Probing the Atomic-Scale Mechanisms of Time-Dependent Dielectric Breakdown in Si/SiO₂ MOSFETs (June 2022)

We report on an atomic-scale study of trap generation in the initial/intermediate stages of time-dependent dielectric breakdown (TDDB) in high-field stressed (100) Si/SiO ₂ MOSFETs using two powerful analytical techniques: electrically detected magnetic resonance (EDMR) and near-zero-field magnetoresistance (NZFMR). We find the dominant EDMR-sensitive traps generated throughout the majority of the TDDB process to be silicon dangling bonds at the (100) Si/SiO ₂ interface ( ${ \boldsymbol {P}}_{ \boldsymbol {b} \boldsymbol {0}}$ and ${ \boldsymbol {P}}_{ \boldsymbol {b} \boldsymbol {1}}$ centers) for both the spin-dependent recombination (SDR) and trap-assisted tunneling (SDTAT) processes. We find this generation to be linked to both changes in the calculated interface state densities as well as changes in the NZFMR spectra for recombination events at the interface, indicating a redistribution of mobile magnetic nuclei which we conclude could only be due to the redistribution of hydrogen at the interface.

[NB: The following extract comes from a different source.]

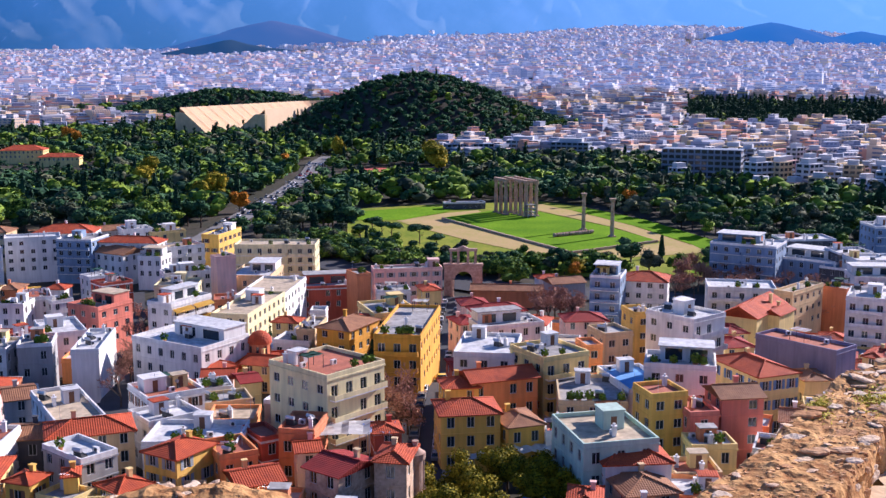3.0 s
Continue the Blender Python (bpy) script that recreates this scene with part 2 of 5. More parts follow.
band("road_4", CROSS, 20, 0.20, ASPHALT, "wide boulevard along the old town", "road")


# ---- houses ----
WINDOW_MESHES = {}


def window_mesh(w, h):
    """A framed window or glazed door, set to stand in its opening, facing -y."""
    key = (round(w, 1), round(h, 1))
    if key not in WINDOW_MESHES:
        w, h = key
        bm = bmesh.new()
        panes = [(0.08, w / 2 - 0.04, 0.08, h - 0.08), (w / 2 + 0.04, w - 0.08, 0.08, h - 0.08)]
        facade(bm, (-w / 2, -0.03), (w / 2, -0.03), 0, h, panes, 0.05)
        for s0, s1, z0, z1 in panes:
            poly(bm, [(s0 - w / 2, 0.02, z0), (s1 - w / 2, 0.02, z0), (s1 - w / 2, 0.02, z1), (s0 - w / 2, 0.02, z1)], 1)
        bmesh.ops.remove_doubles(bm, verts=bm.verts, dist=0.0005)
        WINDOW_MESHES[key] = mesh_of("window", bm, FRAME, GLASS)
    return WINDOW_MESHES[key]


SHUTTER_MESHES = {}


def shutter_mesh(w, h, colour):
    key = (round(w, 1), round(h, 1), colour)
    if key not in SHUTTER_MESHES:
        bm = bmesh.new()
        rows = []
        for i in range(7):
            z = i * key[1] / 6
            rows += [(-0.06, z), (-0.02, z + 0.1)] if i < 6 else [(-0.06, z)]
        rows += [(0.0, key[1]), (0.0, 0.0)]
        ends = [[bm.verts.new((s * key[0] / 2, y, z)) for y, z in rows] for s in (-1, 1)]
        for i in range(len(rows)):
            j = (i + 1) % len(rows)
            bm.faces.new((ends[0][i], ends[1][i], ends[1][j], ends[0][j]))
        bm.faces.new(ends[1])
        bm.faces.new(ends[0][::-1])
        SHUTTER_MESHES[key] = mesh_of("shutter", bm, SHUTTER[colour])
    return SHUTTER_MESHES[key]


def facade(bm, a, b, z0, z1, openings, depth=0.22):
    """A wall face from a to b with real recessed openings (u0, u1, z0, z1)."""
    a, b = Vector(a), Vector(b)
    u = (b - a).normalized()
    inward = Vector((-u.y, u.x))
    length = (b - a).length
    us = sorted({0.0, length, *(v for o in openings for v in o[:2])})
    zs = sorted({z0, z1, *(v for o in openings for v in o[2:])})

    def at(s, z, d=0.0):
        q = a + u * s + inward * d
        return (q.x, q.y, z)

    for s0, s1 in zip(us, us[1:]):
        for t0, t1 in zip(zs, zs[1:]):
            sm, tm = (s0 + s1) / 2, (t0 + t1) / 2
            if any(o[0] < sm < o[1] and o[2] < tm < o[3] for o in openings):
                poly(bm, (at(s0, t0), at(s1, t0), at(s1, t0, depth), at(s0, t0, depth)))
                poly(bm, (at(s0, t1, depth), at(s1, t1, depth), at(s1, t1), at(s0, t1)))
                poly(bm, (at(s0, t0, depth), at(s0, t1, depth), at(s0, t1), at(s0, t0)))
                poly(bm, (at(s1, t0), at(s1, t1), at(s1, t1, depth), at(s1, t0, depth)))
            else:
                poly(bm, (at(s0, t0), at(s1, t0), at(s1, t1), at(s0, t1)))


def pitched(style, w, d, h, rise, over=0.45, thick=0.18):
    """A tiled roof over a w x d plan with its eaves at h: hip, gable (ridge along x) or gabley (ridge along y)."""
    bm = bmesh.new()
    x, y = w / 2 + over, d / 2 + over
    if style == "gabley":
        ridge = [(0, -y, h + rise), (0, y, h + rise)]
    elif style == "gable":
        ridge = [(-x, 0, h + rise), (x, 0, h + rise)]
    elif w >= d:
        ridge = [(-x + y * 0.95, 0, h + rise), (x - y * 0.95, 0, h + rise)]
    else:
        ridge = [(0, -y + x * 0.95, h + rise), (0, y - x * 0.95, h + rise)]
    c = [(-x, -y, h), (x, -y, h), (x, y, h), (-x, y, h)]
    a, b = ridge
    if style == "gabley" or (style == "hip" and w < d):
        tops = [(c[0], a, b, c[3]), (c[1], c[2], b, a), (c[0], c[1], a), (c[2], c[3], b)]
    else:
        tops = [(c[0], c[1], b, a), (c[2], c[3], a, b), (c[1], c[2], b), (c[3], c[0], a)]
    low = lambda q: (q[0], q[1], q[2] - thick)
    for f in tops:
        poly(bm, f)
        poly(bm, [low(q) for q in f][::-1])
    for i in range(4):
        p, q = c[i], c[(i + 1) % 4]
        poly(bm, (low(p), low(q), q, p))
    bmesh.ops.remove_doubles(bm, verts=bm.verts, dist=0.001)
    bmesh.ops.recalc_face_normals(bm, faces=bm.faces)
    caps = bmesh.new()
    tube(caps, (a[0], a[1], a[2] + 0.02), (b[0], b[1], b[2] + 0.02), 0.16, 0.16, 6)
    if style == "hip":
        for q in c:
            e = min(ridge, key=lambda r: (r[0] - q[0]) ** 2 + (r[1] - q[1]) ** 2)
            tube(caps, (q[0], q[1], q[2] + 0.03), (e[0], e[1], e[2] + 0.03), 0.13, 0.13, 5)
    return bm, caps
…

Additionally, we observe the generation of traps known as $\boldsymbol {E}'$ centers in EDMR measurements at lower experimental temperatures via SDR measurements at the interface. Our work strongly suggests the involvement of a rate-limiting step in the tunneling process between the silicon dangling bonds generated at the interface and the ones generated throughout the oxide.